Wie Pressesprecher Holger Steiger auf Nachfrage bestätigte, hat das Landratsamt das Thema „Geräuschbelästigung durch die Fischzucht“ seit August 2014 auf dem Tisch. Insbesondere die Geräusche der Belüftungsgeräte, die bei heißem Sommerwetter Sauerstoff ins Wasser bringen, störten die Anwohner im angrenzenden Wohngebiet. Im Sommer 2014 und auch wieder im Sommer 2015 kamen Beschwerden, auch weil man bei offenen Fenstern nachts kaum schlafen könne.
Schalltechnische Überprüfung
Dass es im Sommer 2015 bei der Fischzucht eine Ortseinsicht durch das Landratsamt Main-Spessart mit Messungen gab, bestätigt der Pressesprecher. Diese hätten gezeigt, dass insbesondere durch den Betrieb der Belüftungsaggregate zur Nachtzeit eine Überschreitung der im angrenzenden Wohngebiet geltenden Immissionsrichtwerte zu befürchten sei. Deshalb hat die Behörde den Betreiber Stefan Wagner zu einer schalltechnische Überprüfung durch ein Sachverständigenbüro aufgefordert. Mithilfe dieses Gutachtens sollen Maßnahmen erörtert werden, die künftig die Einhaltung der Immissionsrichtwerte gewährleisten.
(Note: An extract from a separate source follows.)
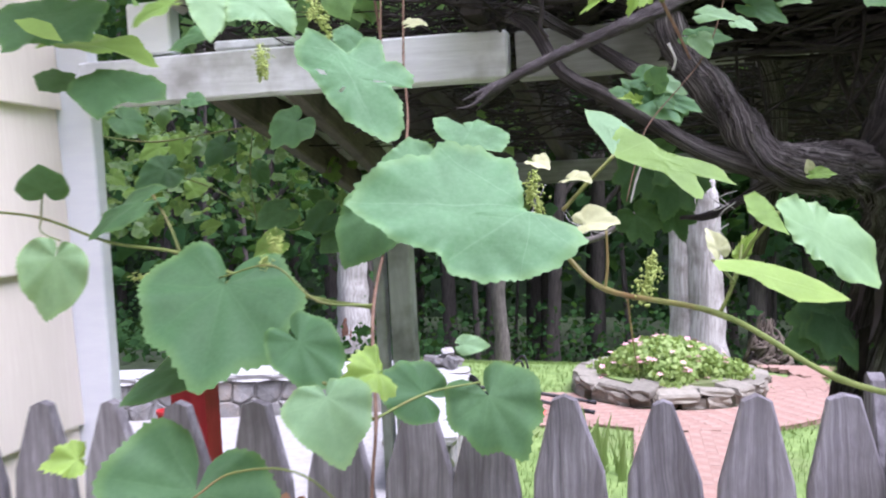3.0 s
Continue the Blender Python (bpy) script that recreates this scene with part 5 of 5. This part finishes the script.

Die Richtwerte müssten natürlich auch nach Realisierung des beantragten Bauvorhabens eingehalten werden. Momentan liegt die Anfrage beim Landratsamt. Wenn dies der Betreiber Wagner plausibel – in Form eines Gutachtens eines zugelassenen Sachverständigenbüros – nachweisen kann, bestehen aus Sicht des Immissionsschutzes keine Einwände gegen das geplante Vorhaben.
Insgesamt hält das Landratsamt den Standort für nicht optimal für die geplante Art von Zuchtbetrieb. Auch wenn es die Fischseen seit Jahrzehnten gibt, die Ausweisung des angrenzenden Gebiets in den 90-ern als Wohnbaufläche habe die Verhältnisse grundlegend geändert. Der damalige Eigentümer habe sich im Aufstellungsverfahren zum Bebauungsplan wohl auch nicht dagegen gewehrt. Ob aus Unwissenheit oder weil er die Seen nur als Hobby (im Nebenerwerb) bewirtschaftete und eine Erweiterung damals nicht geplant war, ist offen. Für den derzeitigen Konflikt sei es auch unerheblich, dass die Seen schon vor dem Wohngebiet bestanden haben: Der Betreiber muss sich an die jetzigen Vorgaben halten.